There’s a Pink Floyd aura to some of its early statements, part of a session from August 2014 recorded with Here & Now and Sentient’s Steffe Sharpstrings, and former Scissor Sisters keyboardist John Garden which is scattered through this record. It’s the laconic drawl of the intro to ‘Cyanide’, the second track on the album, and taken from that August work, that bursts into perfect melodic rock with Cary’s purposeful but not overpowering vocals which starts to say what a delight this one is going to be. It’s slick but edgy, rippled with sentiments of bitter frustration and building into a powerfully reflective moment. And then it twists away into ‘Orange Sky’, a much more sparse affair… I was listening to OMD’s Architecture & Morality for the first time in many years very recently; ‘Orange Sky’ has something of the hauntingly understated tones that something like ‘Sealand’ has, a feeling that even while it wraps into itself, it’s still describing a vista that is wide and open, desolate and strikingly beautiful. Its moods, Cary’s Minimoog generated,  are introverted, but the space that it visualises is vast.

‘War Child’ shifts into blues rock, studied, sleazy and alive. Here, if this were a Waterboys song, I could hear Mike Scott and his drawling diction, pulling shapes with the words, expanding and stretching them, and Cary does a similar thing, getting every word loaded with meaning and articulated with purpose. But then, it’s not about it being a record that’s like this, or like that… it’s one of the most singular, distinctive albums that I’ve been sent in quite a while, and any comparison is just to say that it has qualities that stand it along side musicians and records that have meant things across the years, it has that sort of lasting quality to it.

That hard-bitten blues gives away to light and air, ‘Limelight’, where Cary stretches out into a summertime evening warmth that’s jazzy and pop, lazily feeling good and drifting with the flow, another one taken from last August’s session I believe, and if so then built on Steffi’s expressive guitar work, and certainly also predicated on Cary’s voice leaving that blues sound behind and finding lilt and breeze. Easy going, easy listening, easy to become immersed in and float away with.

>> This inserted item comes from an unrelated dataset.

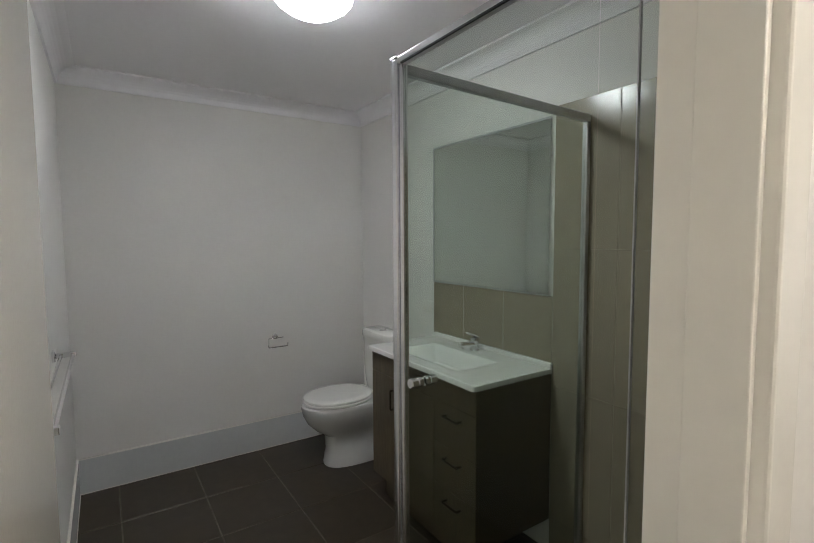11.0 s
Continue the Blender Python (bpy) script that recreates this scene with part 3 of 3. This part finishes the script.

From there, the strumming and gentle bass and drums rhythms that opens ‘Razorwire’ keeps the record bathed in that sense of brightness and enveloping warmth… you could give yourself to the song and never want to come back. ‘Into The Indigo’ echoes back to earlier work, noted as recorded during sessions for Cary’s ‘Perpetual Motion’ album which some lovely winding, roving, violin from sometime Gong musician Graham Clark that gives its new home an additional texture. And then its into a 20 minute experimental, improvised, artistic, poetic, and  oft reflective piece of sound and word, ‘Windsong’ that takes this exceptional record to its conclusions.